Für die Brokat-Frau ist es auch entscheidend, die Mitarbeiter nicht nur finanziell am Unternehmen zu beteiligen. "Wer Aktienoptionen hat, mischt sich ein und stellt viele Fragen." Dabei genüge es nicht, die Mitarbeiter auf die nächste Hauptversammlung zu vertrösten. Vielmehr müssten börsennotierte Unternehmen eine Art interne Investor Relations betreiben und ihre Strategie offen legen. Bei Intershop hängt diese klar formuliert in jedem Büro. "Wir müssen unseren Mitarbeitern immer wieder vor Augen halten, warum und wofür sie 16 Stunden am Tag arbeiten", sagt Intershop-Finanzvorstand und Mitgründer Wilfried Beeck. Die Loyalität der Mitarbeiter betrachtet er als Wettbewerbsfaktor, da nur so der Aufbau von langfristigen Kundenbeziehungen, eine Kontinuität im Produkt-Support und eine konsistente Marktansprache gelingen.

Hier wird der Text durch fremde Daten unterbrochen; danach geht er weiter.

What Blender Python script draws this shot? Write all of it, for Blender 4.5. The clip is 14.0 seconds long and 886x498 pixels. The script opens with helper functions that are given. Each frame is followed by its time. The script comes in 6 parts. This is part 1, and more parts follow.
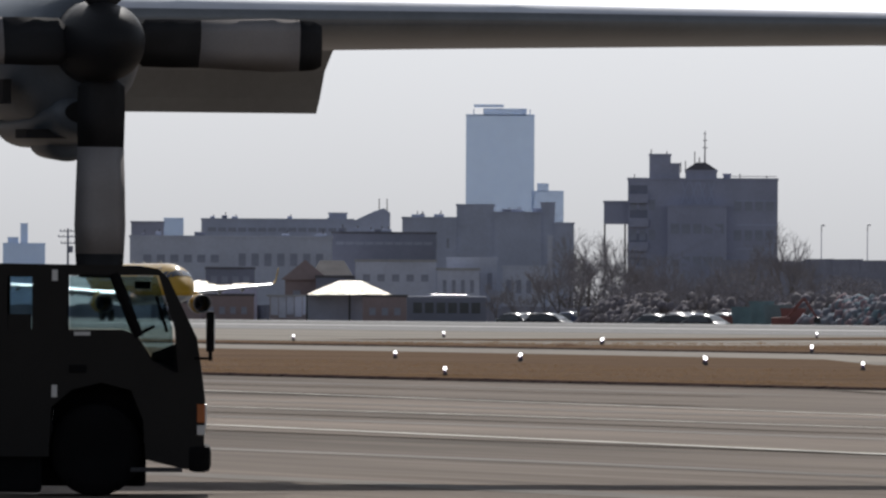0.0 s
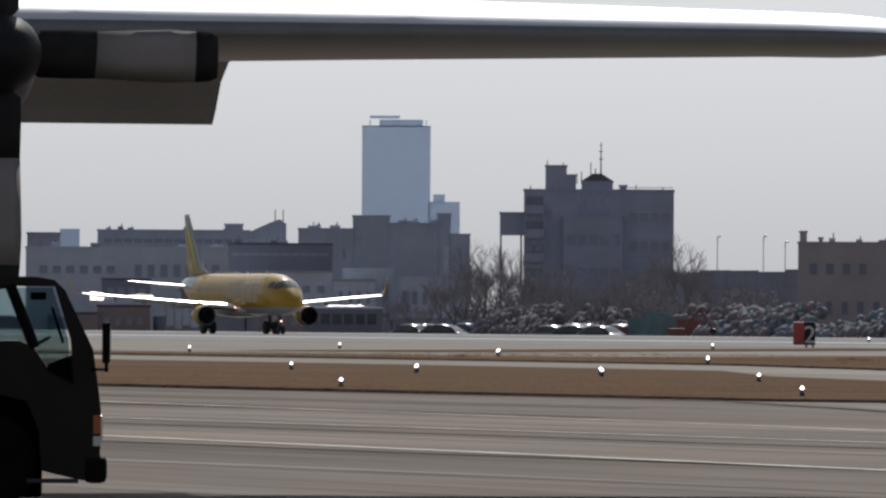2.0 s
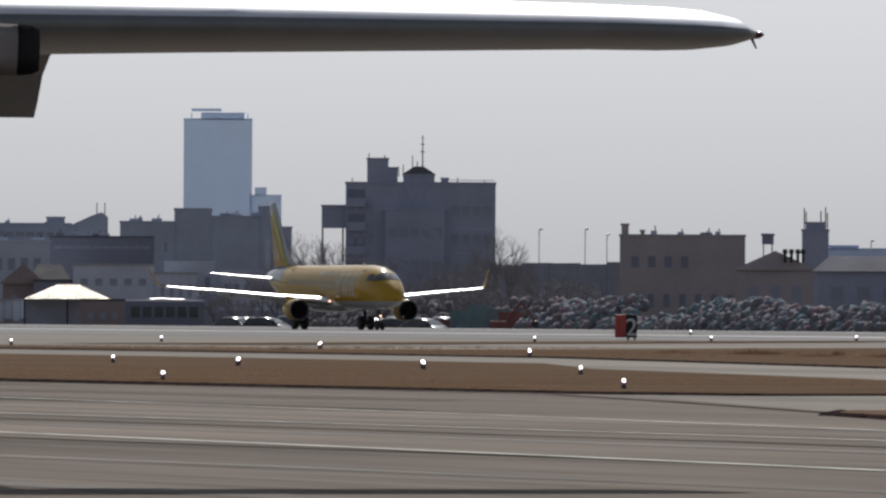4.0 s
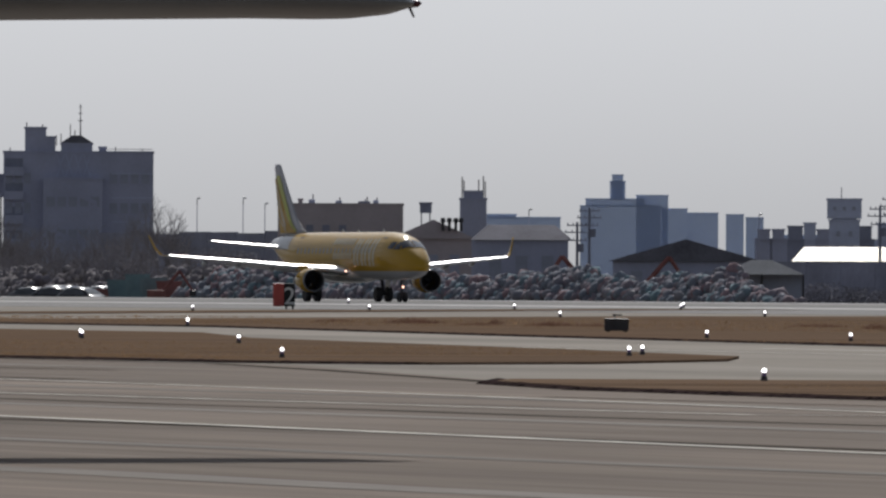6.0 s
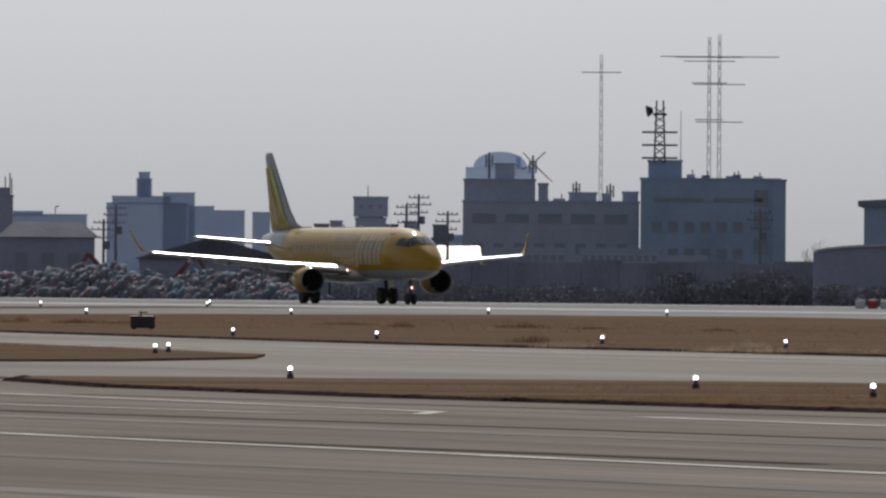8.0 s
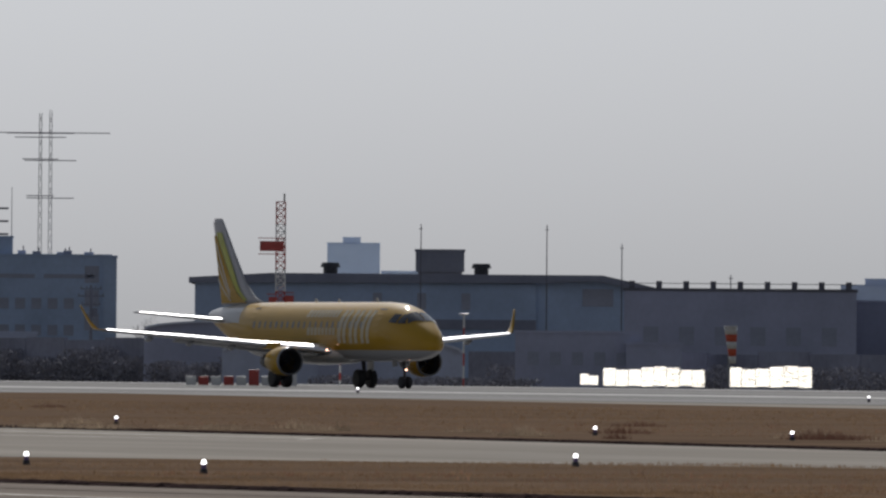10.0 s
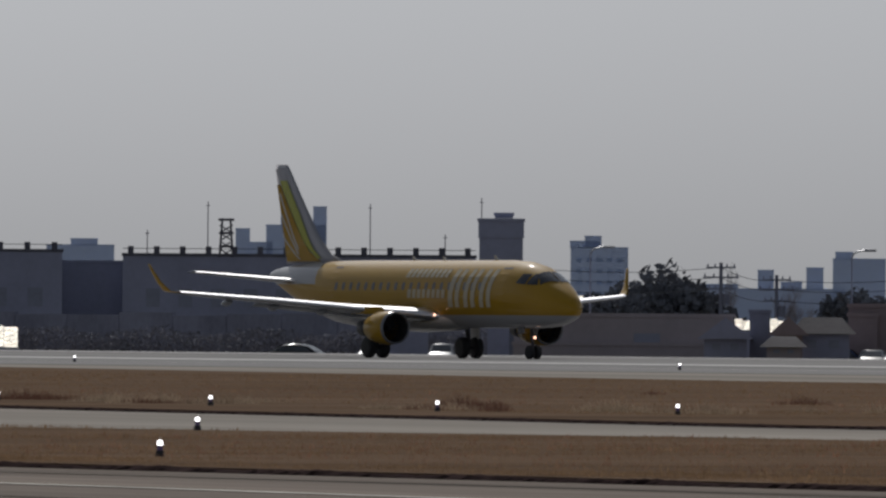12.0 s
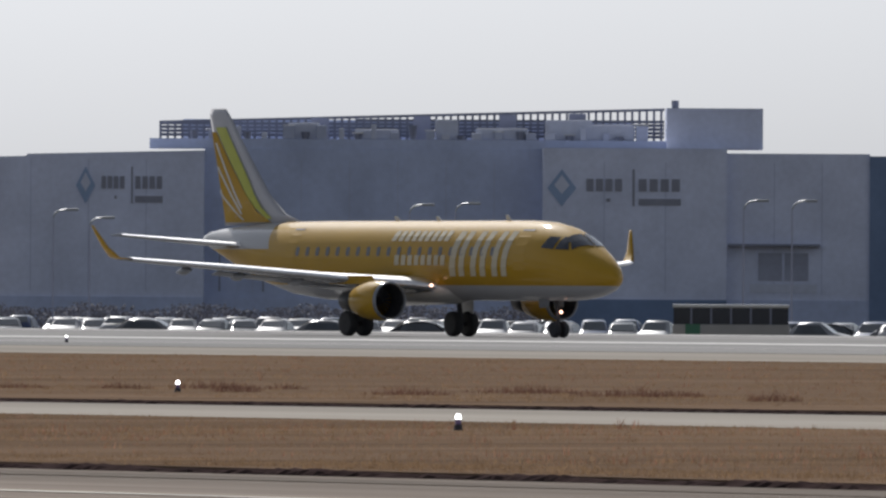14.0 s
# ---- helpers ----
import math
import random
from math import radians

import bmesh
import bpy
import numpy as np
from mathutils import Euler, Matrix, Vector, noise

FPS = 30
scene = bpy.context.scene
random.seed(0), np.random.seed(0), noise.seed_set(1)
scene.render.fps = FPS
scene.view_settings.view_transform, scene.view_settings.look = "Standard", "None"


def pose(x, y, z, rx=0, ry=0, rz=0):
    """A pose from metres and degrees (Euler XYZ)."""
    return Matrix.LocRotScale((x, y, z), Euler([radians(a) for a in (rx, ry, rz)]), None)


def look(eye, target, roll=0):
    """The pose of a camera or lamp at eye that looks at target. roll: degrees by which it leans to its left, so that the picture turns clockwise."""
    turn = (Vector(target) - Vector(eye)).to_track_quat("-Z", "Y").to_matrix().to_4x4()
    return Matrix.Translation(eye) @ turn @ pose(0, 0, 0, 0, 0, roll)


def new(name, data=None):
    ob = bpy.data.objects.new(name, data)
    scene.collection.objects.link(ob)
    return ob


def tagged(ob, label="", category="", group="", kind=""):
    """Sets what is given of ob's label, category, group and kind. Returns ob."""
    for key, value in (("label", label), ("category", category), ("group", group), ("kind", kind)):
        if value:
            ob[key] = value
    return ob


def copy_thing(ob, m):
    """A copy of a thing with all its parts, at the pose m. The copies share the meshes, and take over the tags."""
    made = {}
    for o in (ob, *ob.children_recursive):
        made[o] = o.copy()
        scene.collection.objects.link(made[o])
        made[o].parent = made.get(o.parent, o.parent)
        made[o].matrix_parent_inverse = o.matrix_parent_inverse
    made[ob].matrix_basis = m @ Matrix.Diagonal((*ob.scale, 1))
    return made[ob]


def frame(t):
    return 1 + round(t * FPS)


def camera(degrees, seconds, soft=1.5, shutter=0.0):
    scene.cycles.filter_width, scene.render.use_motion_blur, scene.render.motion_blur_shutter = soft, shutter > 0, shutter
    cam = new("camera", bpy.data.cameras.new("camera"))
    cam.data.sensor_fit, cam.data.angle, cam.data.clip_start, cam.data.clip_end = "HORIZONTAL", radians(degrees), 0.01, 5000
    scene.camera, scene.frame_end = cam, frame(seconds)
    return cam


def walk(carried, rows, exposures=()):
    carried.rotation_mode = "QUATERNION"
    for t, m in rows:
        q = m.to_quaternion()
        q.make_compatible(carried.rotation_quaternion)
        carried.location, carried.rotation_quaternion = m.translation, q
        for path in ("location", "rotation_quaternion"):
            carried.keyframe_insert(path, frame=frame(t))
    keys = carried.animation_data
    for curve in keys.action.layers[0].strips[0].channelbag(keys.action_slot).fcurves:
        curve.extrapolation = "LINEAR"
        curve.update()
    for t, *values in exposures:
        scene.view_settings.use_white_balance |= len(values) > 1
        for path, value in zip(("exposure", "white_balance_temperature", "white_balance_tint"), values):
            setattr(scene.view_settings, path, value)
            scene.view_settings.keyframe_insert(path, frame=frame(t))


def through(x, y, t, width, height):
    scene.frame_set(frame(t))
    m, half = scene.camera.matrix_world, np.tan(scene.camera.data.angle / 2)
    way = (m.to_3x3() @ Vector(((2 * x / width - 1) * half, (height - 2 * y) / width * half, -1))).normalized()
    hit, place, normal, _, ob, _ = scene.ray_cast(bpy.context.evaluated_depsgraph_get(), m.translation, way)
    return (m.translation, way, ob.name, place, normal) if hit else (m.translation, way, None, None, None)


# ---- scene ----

Vor allem in den USA musste der Hersteller von E-Commerce-Software die Erfahrung machen, dass selbst großzügig geschnürte Aktienoptionspakete nicht alle Mitarbeiter binden. Während bei Intershop in Hamburg und Jena die Fluktuationsrate mit zwei Prozent unter dem Durchschnitt liegt, beträgt sie an der amerikanischen Westküste 30 Prozent. "Im Silicon Valley herrscht ein gnadenloser Wettbewerb. Darum verlagern wir unsere Aktivitäten stärker an die Ostküste, wo die Fluktuation mit 15 Prozent deutlich niedriger ist", schildert Beeck.